People (Births)
- 1925 – Frantz Fanon, French-Algerian psychiatrist and philosopher (d. 1961).
- 1927 – Ian P. Howard, English-Canadian psychologist and academic (d. 2013).
People (Deaths)
- 2009 – Mark Rosenzweig, American psychologist and academic (b. 1922).
Frantz Fanon
Frantz Omar Fanon (20 July 1925 to 06 December 1961), also known as Ibrahim Frantz Fanon, was a French West Indian psychiatrist and political philosopher from the French colony of Martinique (today a French department).
His works have become influential in the fields of post-colonial studies, critical theory and Marxism. As well as being an intellectual, Fanon was a political radical, Pan-Africanist, and Marxist humanist concerned with the psychopathology of colonisation and the human, social, and cultural consequences of decolonisation.
In the course of his work as a physician and psychiatrist, Fanon supported Algeria’s War of independence from France and was a member of the Algerian National Liberation Front.
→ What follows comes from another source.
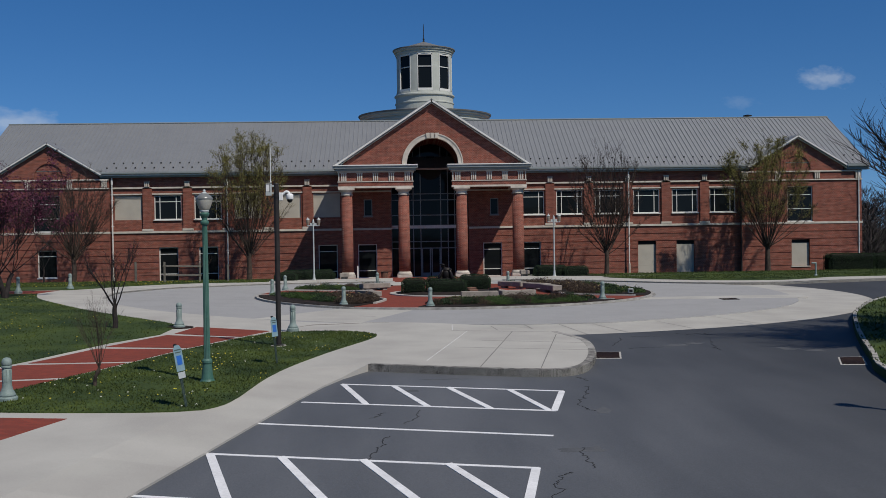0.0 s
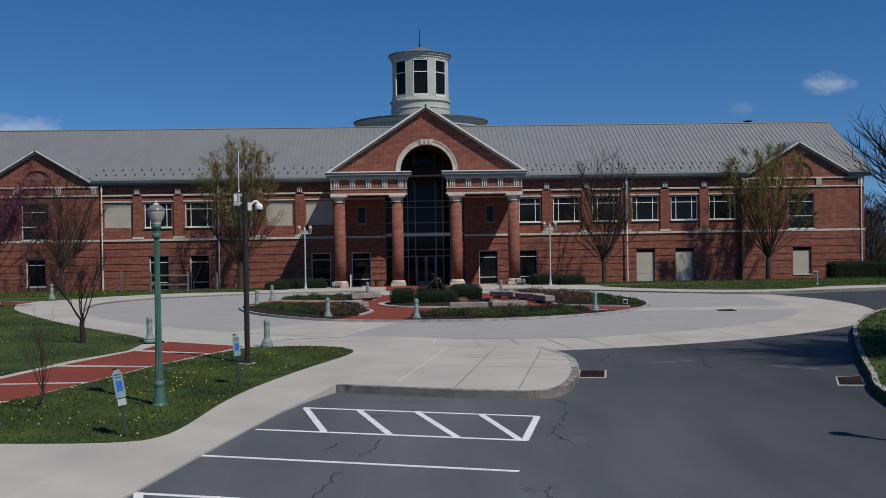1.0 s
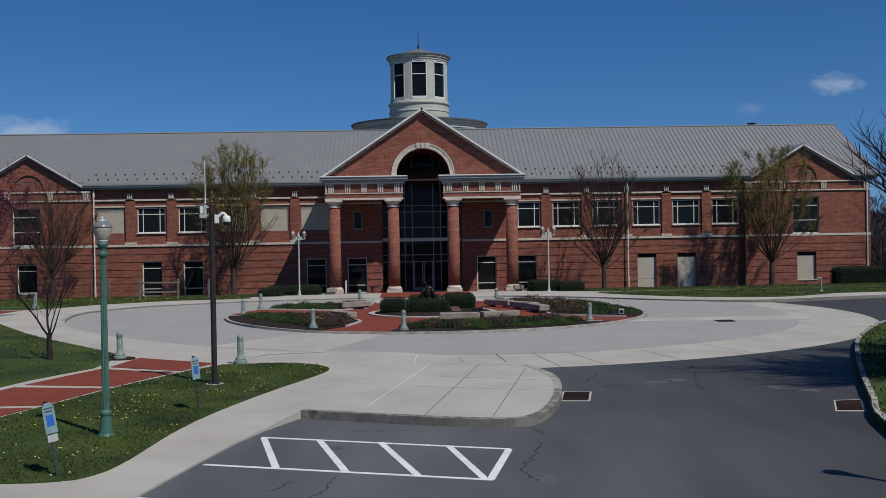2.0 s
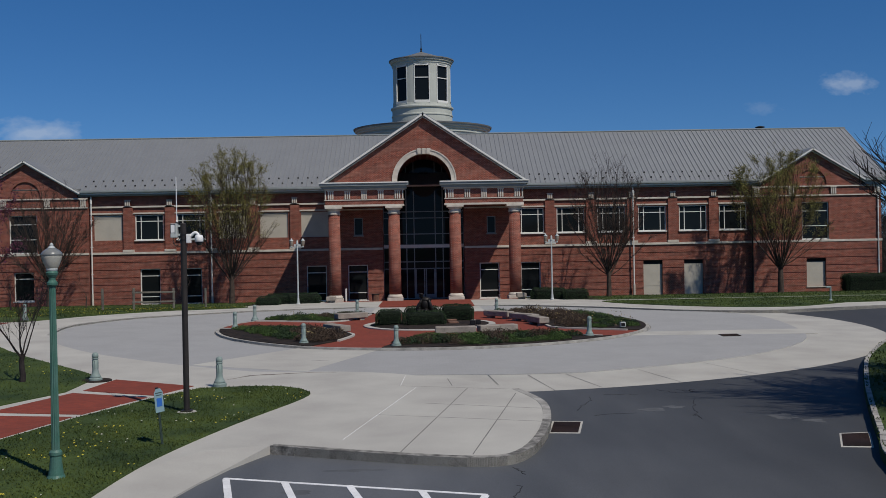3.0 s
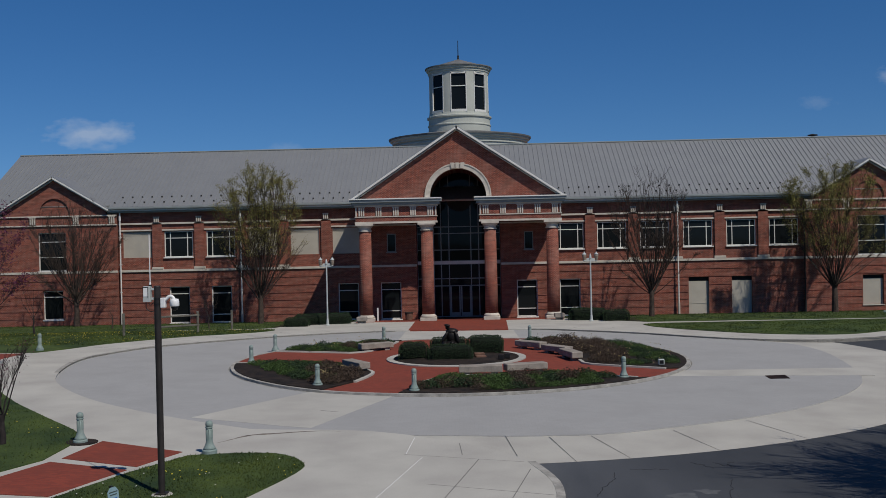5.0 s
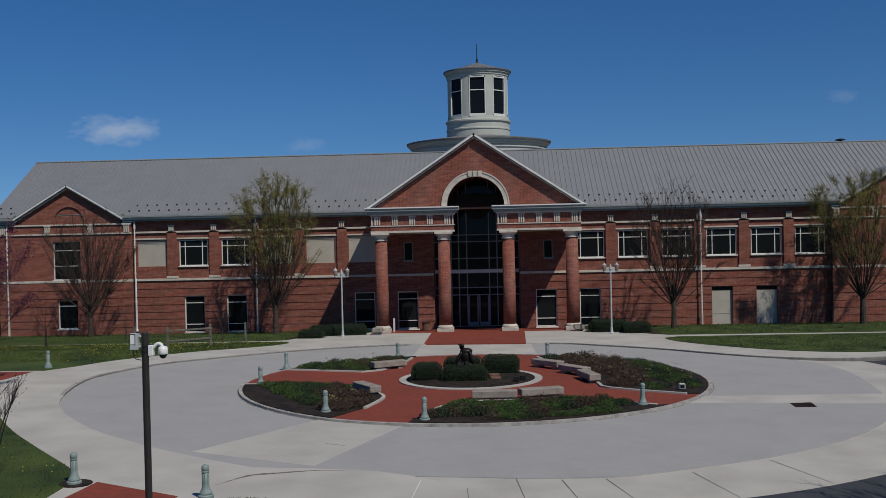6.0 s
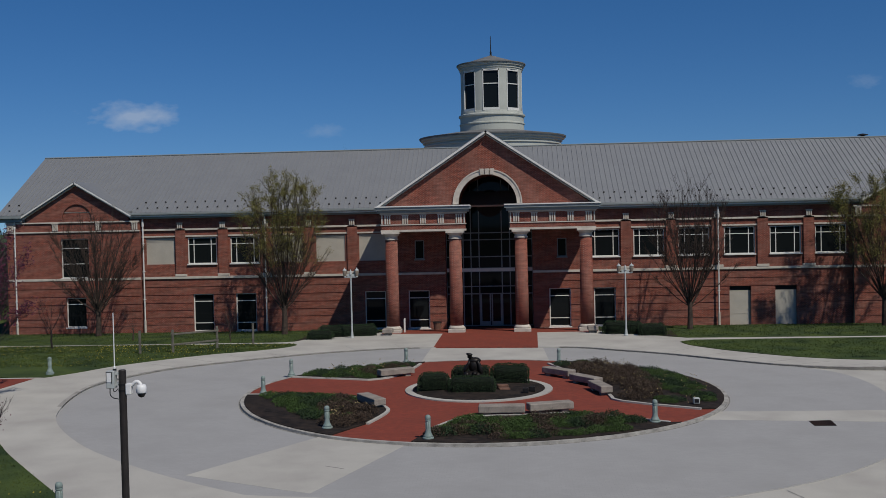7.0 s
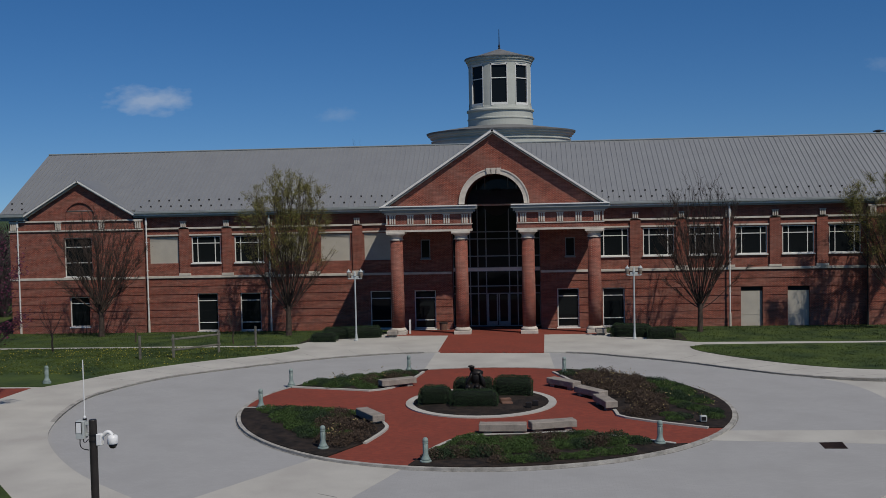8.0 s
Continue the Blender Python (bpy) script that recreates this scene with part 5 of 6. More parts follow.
def vase_tree(label, x, y, h, radius, fork, trunk_r, seed, limbs, leaf_n=0, leaf_from=0.5, low=0.42):
    """A street tree whose many straight limbs fan out of one low fork to a rounded, uneven top, with fine side twigs."""
    rng = random.Random(seed)
    root = thing("tree", label, "tree", (x, y, fall(y, x) + 0.08))
    V, F, tips = [], [], []
    def tube(pts, r0, r1, sides, vs, fs):
        base = len(vs)
        for k, p in enumerate(pts):
            d = (pts[min(k + 1, len(pts) - 1)] - pts[max(k - 1, 0)]).normalized()
            a = d.orthogonal().normalized()
            b = d.cross(a)
            r = r0 + (r1 - r0) * k / (len(pts) - 1)
            vs.extend(tuple(p + (a * math.cos(6.2832 * q / sides) + b * math.sin(6.2832 * q / sides)) * r) for q in range(sides))
        for k in range(len(pts) - 1):
            for q in range(sides):
                fs.append((base + k * sides + q, base + k * sides + (q + 1) % sides, base + (k + 1) * sides + (q + 1) % sides, base + (k + 1) * sides + q))
    tv, tf = [], []
    tube([Vector((0, 0, -0.3)), Vector((0, 0, 0.15)), Vector((rng.gauss(0, 0.03), rng.gauss(0, 0.03), fork * 0.6)), Vector((0, 0, fork * 1.12))], trunk_r * 1.25, trunk_r * 0.8, 10, tv, tf)
    for k in range(limbs):
        a = 2.39996 * k + rng.uniform(-0.4, 0.4)
        if k % 3:
            u = math.sqrt((k + 0.5) / limbs)
            top = h * (1.0 - 0.20 * u * u) * rng.uniform(0.88, 1.0)
        else:
            u = rng.uniform(0.85, 1.05)
            top = h * rng.uniform(low, 0.8)
        goal = Vector((math.cos(a) * u * radius, math.sin(a) * u * radius, top))
        start = Vector((0, 0, fork * rng.uniform(0.82, 1.1)))
        span = goal - start
        side = Vector((-math.sin(a), math.cos(a), 0)) * rng.gauss(0, 0.035) * span.length
        arch = Vector((math.cos(a), math.sin(a), 0)) * rng.uniform(-0.03, 0.07) * span.length
        pts = [start + span * w + (side + arch) * (4 * w * (1 - w)) + Vector((rng.gauss(0, 0.03), rng.gauss(0, 0.03), 0)) for w in (0, 0.17, 0.34, 0.5, 0.67, 0.84, 1.0)]
        tube(pts, trunk_r * rng.uniform(0.12, 0.24), 0.007, 5, V, F)
        d0 = span.normalized()
        for q in range(15):
            w = rng.uniform(0.28, 0.99)
            i = min(int(w * 6), 5)
            p = pts[i].lerp(pts[i + 1], w * 6 - i)
            out = (d0 + Vector((rng.gauss(0, 0.38), rng.gauss(0, 0.38), rng.gauss(0.05, 0.2)))).normalized()
            ln = span.length * rng.uniform(0.10, 0.26) * (1.15 - 0.6 * w)
            mid, end = p + out * ln * 0.5, p + (out + Vector((0, 0, 0.18))).normalized() * ln
            tube([p, mid, end], 0.013, 0.005, 3, V, F)
            tips += [mid, end]
            for _ in range(8):
                v = rng.uniform(0.2, 1.0)
                b = p.lerp(end, v)
                tw = (out + Vector((rng.gauss(0, 0.5), rng.gauss(0, 0.5), rng.gauss(0.1, 0.3)))).normalized() * rng.uniform(0.2, 0.55)
                tube([b, b + tw], 0.007, 0.0035, 3, V, F)
                tips.append(b + tw)
    mesh_part("trunk", tv, tf, M_BARK, root)
    mesh_part("crown", V, F, M_BARK, root)
    if leaf_n:
        pick = [p for p in tips if p.z > h * leaf_from]
        pts = []
        while len(pts) < leaf_n:
            p = rng.choice(pick)
            share = (p.z / h - leaf_from) / (1 - leaf_from)
            if rng.random() < 0.12 + share ** 1.3 and noise.noise(p * 0.9 + Vector((seed, 0, 0))) > rng.uniform(-0.45, 0.25):
                pts.append((p.x + rng.gauss(0, 0.09), p.y + rng.gauss(0, 0.09), p.z + rng.gauss(0, 0.09)))
        v, f = [], []
        leaf_quads(pts, 0.05, rng, v, f)
        mesh_part("leaves", v, f, M_LEAFY, root)
    return root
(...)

Fanon has been described as “the most influential anticolonial thinker of his time.” For more than five decades, the life and works of Fanon have inspired national-liberation movements and other radical political organisations in Palestine, Sri Lanka, South Africa, and the United States. He formulated a model for community psychology, believing that many mental-health patients would do better if they were integrated into their family and community instead of being treated with institutionalized care. He also helped found the field of institutional psychotherapy while working at Saint-Alban under Francois Tosquelles and Jean Oury.
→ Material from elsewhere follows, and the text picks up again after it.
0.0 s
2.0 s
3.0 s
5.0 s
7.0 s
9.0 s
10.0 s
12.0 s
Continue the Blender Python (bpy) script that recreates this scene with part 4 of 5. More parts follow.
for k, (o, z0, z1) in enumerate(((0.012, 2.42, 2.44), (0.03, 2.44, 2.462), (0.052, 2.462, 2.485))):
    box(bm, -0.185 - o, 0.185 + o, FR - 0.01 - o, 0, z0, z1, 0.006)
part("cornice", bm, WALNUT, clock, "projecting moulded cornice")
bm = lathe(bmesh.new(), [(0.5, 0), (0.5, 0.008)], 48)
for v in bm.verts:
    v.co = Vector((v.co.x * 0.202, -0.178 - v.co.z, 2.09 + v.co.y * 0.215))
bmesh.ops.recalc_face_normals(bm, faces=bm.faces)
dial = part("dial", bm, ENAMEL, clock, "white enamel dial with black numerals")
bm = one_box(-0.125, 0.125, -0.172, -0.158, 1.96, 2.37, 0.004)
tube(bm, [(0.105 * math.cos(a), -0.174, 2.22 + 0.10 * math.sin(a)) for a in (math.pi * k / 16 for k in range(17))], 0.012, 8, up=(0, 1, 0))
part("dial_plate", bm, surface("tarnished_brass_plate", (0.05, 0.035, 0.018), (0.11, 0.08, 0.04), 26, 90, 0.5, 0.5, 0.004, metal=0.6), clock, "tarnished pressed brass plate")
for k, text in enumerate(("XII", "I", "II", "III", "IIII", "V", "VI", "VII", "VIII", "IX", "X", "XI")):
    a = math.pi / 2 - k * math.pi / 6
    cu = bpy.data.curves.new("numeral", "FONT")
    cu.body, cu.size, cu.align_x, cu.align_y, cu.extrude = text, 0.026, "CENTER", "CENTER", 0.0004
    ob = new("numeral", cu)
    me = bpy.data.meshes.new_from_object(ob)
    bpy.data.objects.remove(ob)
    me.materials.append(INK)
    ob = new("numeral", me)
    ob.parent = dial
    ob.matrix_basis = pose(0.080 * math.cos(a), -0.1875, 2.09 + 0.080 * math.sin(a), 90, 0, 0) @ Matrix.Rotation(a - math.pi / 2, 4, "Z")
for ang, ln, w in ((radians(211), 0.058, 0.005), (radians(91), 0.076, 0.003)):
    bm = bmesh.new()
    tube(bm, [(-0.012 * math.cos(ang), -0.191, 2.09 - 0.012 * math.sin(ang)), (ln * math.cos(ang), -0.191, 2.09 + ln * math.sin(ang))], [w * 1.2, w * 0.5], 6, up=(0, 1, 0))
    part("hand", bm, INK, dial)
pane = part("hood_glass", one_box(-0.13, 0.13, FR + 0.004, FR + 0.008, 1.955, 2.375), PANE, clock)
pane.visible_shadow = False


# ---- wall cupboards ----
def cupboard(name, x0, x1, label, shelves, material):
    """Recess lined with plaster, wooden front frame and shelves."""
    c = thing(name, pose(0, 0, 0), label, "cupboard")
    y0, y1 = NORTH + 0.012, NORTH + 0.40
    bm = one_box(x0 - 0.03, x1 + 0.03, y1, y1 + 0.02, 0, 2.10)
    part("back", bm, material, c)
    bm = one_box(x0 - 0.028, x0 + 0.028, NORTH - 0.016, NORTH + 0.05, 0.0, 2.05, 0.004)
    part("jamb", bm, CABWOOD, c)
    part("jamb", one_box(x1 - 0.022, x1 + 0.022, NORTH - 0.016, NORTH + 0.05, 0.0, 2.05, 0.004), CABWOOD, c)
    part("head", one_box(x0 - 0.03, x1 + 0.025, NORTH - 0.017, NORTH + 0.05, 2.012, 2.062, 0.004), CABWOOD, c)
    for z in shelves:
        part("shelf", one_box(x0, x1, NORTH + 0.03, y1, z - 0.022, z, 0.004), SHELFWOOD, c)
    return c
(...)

Fanon published numerous books, including The Wretched of the Earth (1961). This influential work focuses on what he believed is the necessary role of violence by activists in conducting decolonisation struggles.
Ian P. Howard
Ian Porteus Howard (20 July 1927 to 01 June 2013) was a Canadian psychologist and researcher in visual perception at York University in Toronto.
Ian Howard was born in Lancashire, England, close to the Yorkshire border. He studied for a BSc at Manchester University, graduating in 1952. Howard held academic positions in Departments of Psychology at Durham University (1953-1964) (from which he obtained his PhD in 1965), at New York University (1965), and at York University in Toronto (1966-2013). At York University, he contributed to the development of the Department of Psychology and, in 1992 founded the Centre for Vision Research (CVR).
Mark Rosenzweig
Mark Richard Rosenzweig (12 September 1922 to 20 July 2009) was an American research psychologist whose research on neuroplasticity in animals indicated that the adult brain remains capable of anatomical remodelling and reorganisation based on life experiences, overturning the conventional wisdom that the brain reached full maturity in childhood.